>> Begin
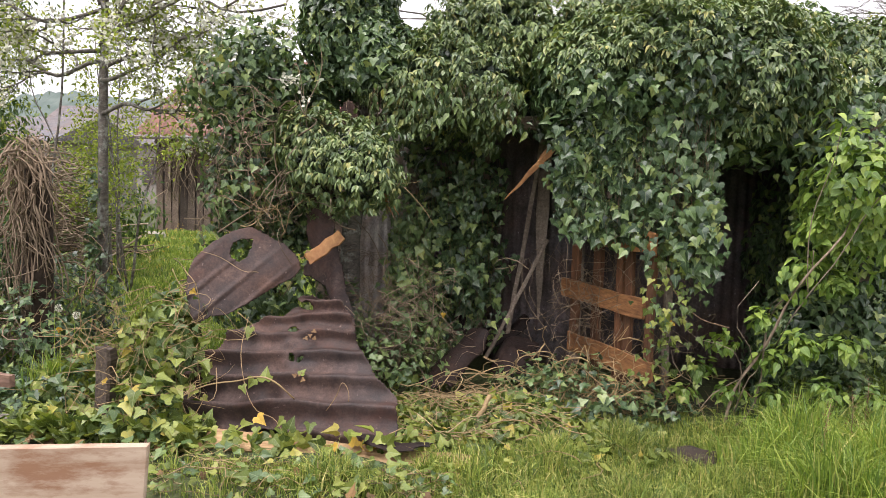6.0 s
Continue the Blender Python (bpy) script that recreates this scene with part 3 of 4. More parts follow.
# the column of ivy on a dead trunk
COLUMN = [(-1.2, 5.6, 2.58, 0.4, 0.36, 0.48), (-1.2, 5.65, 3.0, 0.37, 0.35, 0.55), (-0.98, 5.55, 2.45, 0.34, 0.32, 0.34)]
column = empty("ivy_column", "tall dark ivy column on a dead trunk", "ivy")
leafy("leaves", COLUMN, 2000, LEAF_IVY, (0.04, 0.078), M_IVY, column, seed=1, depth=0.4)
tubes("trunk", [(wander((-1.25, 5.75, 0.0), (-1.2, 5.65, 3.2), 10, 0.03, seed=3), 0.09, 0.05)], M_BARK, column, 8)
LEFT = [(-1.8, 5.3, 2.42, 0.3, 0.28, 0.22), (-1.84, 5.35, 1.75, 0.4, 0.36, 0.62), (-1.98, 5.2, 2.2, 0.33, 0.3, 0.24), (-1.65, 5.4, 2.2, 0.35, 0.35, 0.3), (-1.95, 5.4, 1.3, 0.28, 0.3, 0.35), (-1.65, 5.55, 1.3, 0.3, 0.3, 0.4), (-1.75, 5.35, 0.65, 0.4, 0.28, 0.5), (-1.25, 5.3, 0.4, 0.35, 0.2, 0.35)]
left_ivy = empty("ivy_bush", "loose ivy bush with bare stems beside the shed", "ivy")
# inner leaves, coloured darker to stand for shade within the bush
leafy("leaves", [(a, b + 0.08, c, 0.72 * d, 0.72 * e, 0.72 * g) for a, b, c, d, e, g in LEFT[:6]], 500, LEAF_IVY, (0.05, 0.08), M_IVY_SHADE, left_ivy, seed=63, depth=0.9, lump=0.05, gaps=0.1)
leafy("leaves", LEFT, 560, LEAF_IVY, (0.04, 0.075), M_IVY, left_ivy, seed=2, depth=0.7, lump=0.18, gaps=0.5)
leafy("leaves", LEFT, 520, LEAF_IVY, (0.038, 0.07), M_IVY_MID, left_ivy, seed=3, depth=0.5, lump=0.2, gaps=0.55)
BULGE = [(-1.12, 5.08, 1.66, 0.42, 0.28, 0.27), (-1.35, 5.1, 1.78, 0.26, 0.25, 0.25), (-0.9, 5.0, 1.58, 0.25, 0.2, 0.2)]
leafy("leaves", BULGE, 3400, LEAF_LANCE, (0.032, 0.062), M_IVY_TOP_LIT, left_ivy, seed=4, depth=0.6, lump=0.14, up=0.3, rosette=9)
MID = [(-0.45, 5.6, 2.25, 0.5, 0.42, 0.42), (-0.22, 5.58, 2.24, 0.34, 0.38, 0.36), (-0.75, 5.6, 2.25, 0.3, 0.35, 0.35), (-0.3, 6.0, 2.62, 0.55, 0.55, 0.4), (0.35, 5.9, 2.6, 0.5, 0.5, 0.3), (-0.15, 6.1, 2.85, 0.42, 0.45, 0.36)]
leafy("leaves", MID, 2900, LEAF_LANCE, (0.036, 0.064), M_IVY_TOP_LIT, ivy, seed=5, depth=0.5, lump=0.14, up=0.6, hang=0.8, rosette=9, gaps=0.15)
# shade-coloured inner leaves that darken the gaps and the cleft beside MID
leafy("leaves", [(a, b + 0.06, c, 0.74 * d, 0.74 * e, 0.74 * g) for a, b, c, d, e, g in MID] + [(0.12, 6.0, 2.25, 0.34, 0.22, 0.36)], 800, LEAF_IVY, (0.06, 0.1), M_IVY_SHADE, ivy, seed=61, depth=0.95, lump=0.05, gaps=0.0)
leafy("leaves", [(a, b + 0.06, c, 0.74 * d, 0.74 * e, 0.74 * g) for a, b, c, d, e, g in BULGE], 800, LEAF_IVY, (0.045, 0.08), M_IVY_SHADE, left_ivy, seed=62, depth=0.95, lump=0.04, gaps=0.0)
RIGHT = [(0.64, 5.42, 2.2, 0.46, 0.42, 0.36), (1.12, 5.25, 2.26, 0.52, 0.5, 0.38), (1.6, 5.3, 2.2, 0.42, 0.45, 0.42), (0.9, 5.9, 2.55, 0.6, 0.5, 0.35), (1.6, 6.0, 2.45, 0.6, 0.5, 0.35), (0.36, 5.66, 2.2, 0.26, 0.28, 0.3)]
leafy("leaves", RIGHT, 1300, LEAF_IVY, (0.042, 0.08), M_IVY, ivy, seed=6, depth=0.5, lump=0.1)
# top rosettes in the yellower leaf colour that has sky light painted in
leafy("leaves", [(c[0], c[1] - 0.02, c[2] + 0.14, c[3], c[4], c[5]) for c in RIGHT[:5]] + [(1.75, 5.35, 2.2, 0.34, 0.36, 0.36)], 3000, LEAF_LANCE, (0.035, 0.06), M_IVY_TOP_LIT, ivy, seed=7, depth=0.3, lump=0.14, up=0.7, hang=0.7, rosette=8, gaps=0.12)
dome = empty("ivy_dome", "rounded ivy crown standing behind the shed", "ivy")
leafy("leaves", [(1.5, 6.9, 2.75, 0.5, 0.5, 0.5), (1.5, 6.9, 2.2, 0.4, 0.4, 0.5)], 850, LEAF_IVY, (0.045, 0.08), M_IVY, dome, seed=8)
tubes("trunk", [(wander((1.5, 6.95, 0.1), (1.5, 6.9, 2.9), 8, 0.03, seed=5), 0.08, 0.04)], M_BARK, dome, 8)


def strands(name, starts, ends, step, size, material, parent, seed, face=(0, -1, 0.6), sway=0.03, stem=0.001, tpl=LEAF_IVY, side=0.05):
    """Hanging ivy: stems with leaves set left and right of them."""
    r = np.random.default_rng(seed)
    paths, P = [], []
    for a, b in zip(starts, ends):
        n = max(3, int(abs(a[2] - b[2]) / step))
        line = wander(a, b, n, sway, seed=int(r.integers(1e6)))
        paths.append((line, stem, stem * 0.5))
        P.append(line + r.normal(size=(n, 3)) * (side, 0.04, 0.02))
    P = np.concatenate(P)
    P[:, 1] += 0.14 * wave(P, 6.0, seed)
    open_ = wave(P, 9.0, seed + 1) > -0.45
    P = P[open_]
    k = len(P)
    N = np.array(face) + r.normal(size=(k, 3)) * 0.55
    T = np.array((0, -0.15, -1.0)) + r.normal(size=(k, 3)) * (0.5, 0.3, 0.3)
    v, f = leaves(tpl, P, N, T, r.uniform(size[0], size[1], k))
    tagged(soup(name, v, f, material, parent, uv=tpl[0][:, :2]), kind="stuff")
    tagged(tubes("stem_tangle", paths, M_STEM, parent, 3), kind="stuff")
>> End
## TASK BRIEF
Please write out all the data again word for word, but not the pictures.

## FULL OUTPUT
6.0 s
Continue the Blender Python (bpy) script that recreates this scene with part 3 of 4. More parts follow.
# the column of ivy on a dead trunk
COLUMN = [(-1.2, 5.6, 2.58, 0.4, 0.36, 0.48), (-1.2, 5.65, 3.0, 0.37, 0.35, 0.55), (-0.98, 5.55, 2.45, 0.34, 0.32, 0.34)]
column = empty("ivy_column", "tall dark ivy column on a dead trunk", "ivy")
leafy("leaves", COLUMN, 2000, LEAF_IVY, (0.04, 0.078), M_IVY, column, seed=1, depth=0.4)
tubes("trunk", [(wander((-1.25, 5.75, 0.0), (-1.2, 5.65, 3.2), 10, 0.03, seed=3), 0.09, 0.05)], M_BARK, column, 8)
LEFT = [(-1.8, 5.3, 2.42, 0.3, 0.28, 0.22), (-1.84, 5.35, 1.75, 0.4, 0.36, 0.62), (-1.98, 5.2, 2.2, 0.33, 0.3, 0.24), (-1.65, 5.4, 2.2, 0.35, 0.35, 0.3), (-1.95, 5.4, 1.3, 0.28, 0.3, 0.35), (-1.65, 5.55, 1.3, 0.3, 0.3, 0.4), (-1.75, 5.35, 0.65, 0.4, 0.28, 0.5), (-1.25, 5.3, 0.4, 0.35, 0.2, 0.35)]
left_ivy = empty("ivy_bush", "loose ivy bush with bare stems beside the shed", "ivy")
# inner leaves, coloured darker to stand for shade within the bush
leafy("leaves", [(a, b + 0.08, c, 0.72 * d, 0.72 * e, 0.72 * g) for a, b, c, d, e, g in LEFT[:6]], 500, LEAF_IVY, (0.05, 0.08), M_IVY_SHADE, left_ivy, seed=63, depth=0.9, lump=0.05, gaps=0.1)
leafy("leaves", LEFT, 560, LEAF_IVY, (0.04, 0.075), M_IVY, left_ivy, seed=2, depth=0.7, lump=0.18, gaps=0.5)
leafy("leaves", LEFT, 520, LEAF_IVY, (0.038, 0.07), M_IVY_MID, left_ivy, seed=3, depth=0.5, lump=0.2, gaps=0.55)
BULGE = [(-1.12, 5.08, 1.66, 0.42, 0.28, 0.27), (-1.35, 5.1, 1.78, 0.26, 0.25, 0.25), (-0.9, 5.0, 1.58, 0.25, 0.2, 0.2)]
leafy("leaves", BULGE, 3400, LEAF_LANCE, (0.032, 0.062), M_IVY_TOP_LIT, left_ivy, seed=4, depth=0.6, lump=0.14, up=0.3, rosette=9)
MID = [(-0.45, 5.6, 2.25, 0.5, 0.42, 0.42), (-0.22, 5.58, 2.24, 0.34, 0.38, 0.36), (-0.75, 5.6, 2.25, 0.3, 0.35, 0.35), (-0.3, 6.0, 2.62, 0.55, 0.55, 0.4), (0.35, 5.9, 2.6, 0.5, 0.5, 0.3), (-0.15, 6.1, 2.85, 0.42, 0.45, 0.36)]
leafy("leaves", MID, 2900, LEAF_LANCE, (0.036, 0.064), M_IVY_TOP_LIT, ivy, seed=5, depth=0.5, lump=0.14, up=0.6, hang=0.8, rosette=9, gaps=0.15)
# shade-coloured inner leaves that darken the gaps and the cleft beside MID
leafy("leaves", [(a, b + 0.06, c, 0.74 * d, 0.74 * e, 0.74 * g) for a, b, c, d, e, g in MID] + [(0.12, 6.0, 2.25, 0.34, 0.22, 0.36)], 800, LEAF_IVY, (0.06, 0.1), M_IVY_SHADE, ivy, seed=61, depth=0.95, lump=0.05, gaps=0.0)
leafy("leaves", [(a, b + 0.06, c, 0.74 * d, 0.74 * e, 0.74 * g) for a, b, c, d, e, g in BULGE], 800, LEAF_IVY, (0.045, 0.08), M_IVY_SHADE, left_ivy, seed=62, depth=0.95, lump=0.04, gaps=0.0)
RIGHT = [(0.64, 5.42, 2.2, 0.46, 0.42, 0.36), (1.12, 5.25, 2.26, 0.52, 0.5, 0.38), (1.6, 5.3, 2.2, 0.42, 0.45, 0.42), (0.9, 5.9, 2.55, 0.6, 0.5, 0.35), (1.6, 6.0, 2.45, 0.6, 0.5, 0.35), (0.36, 5.66, 2.2, 0.26, 0.28, 0.3)]
leafy("leaves", RIGHT, 1300, LEAF_IVY, (0.042, 0.08), M_IVY, ivy, seed=6, depth=0.5, lump=0.1)
# top rosettes in the yellower leaf colour that has sky light painted in
leafy("leaves", [(c[0], c[1] - 0.02, c[2] + 0.14, c[3], c[4], c[5]) for c in RIGHT[:5]] + [(1.75, 5.35, 2.2, 0.34, 0.36, 0.36)], 3000, LEAF_LANCE, (0.035, 0.06), M_IVY_TOP_LIT, ivy, seed=7, depth=0.3, lump=0.14, up=0.7, hang=0.7, rosette=8, gaps=0.12)
dome = empty("ivy_dome", "rounded ivy crown standing behind the shed", "ivy")
leafy("leaves", [(1.5, 6.9, 2.75, 0.5, 0.5, 0.5), (1.5, 6.9, 2.2, 0.4, 0.4, 0.5)], 850, LEAF_IVY, (0.045, 0.08), M_IVY, dome, seed=8)
tubes("trunk", [(wander((1.5, 6.95, 0.1), (1.5, 6.9, 2.9), 8, 0.03, seed=5), 0.08, 0.04)], M_BARK, dome, 8)


def strands(name, starts, ends, step, size, material, parent, seed, face=(0, -1, 0.6), sway=0.03, stem=0.001, tpl=LEAF_IVY, side=0.05):
    """Hanging ivy: stems with leaves set left and right of them."""
    r = np.random.default_rng(seed)
    paths, P = [], []
    for a, b in zip(starts, ends):
        n = max(3, int(abs(a[2] - b[2]) / step))
        line = wander(a, b, n, sway, seed=int(r.integers(1e6)))
        paths.append((line, stem, stem * 0.5))
        P.append(line + r.normal(size=(n, 3)) * (side, 0.04, 0.02))
    P = np.concatenate(P)
    P[:, 1] += 0.14 * wave(P, 6.0, seed)
    open_ = wave(P, 9.0, seed + 1) > -0.45
    P = P[open_]
    k = len(P)
    N = np.array(face) + r.normal(size=(k, 3)) * 0.55
    T = np.array((0, -0.15, -1.0)) + r.normal(size=(k, 3)) * (0.5, 0.3, 0.3)
    v, f = leaves(tpl, P, N, T, r.uniform(size[0], size[1], k))
    tagged(soup(name, v, f, material, parent, uv=tpl[0][:, :2]), kind="stuff")
    tagged(tubes("stem_tangle", paths, M_STEM, parent, 3), kind="stuff")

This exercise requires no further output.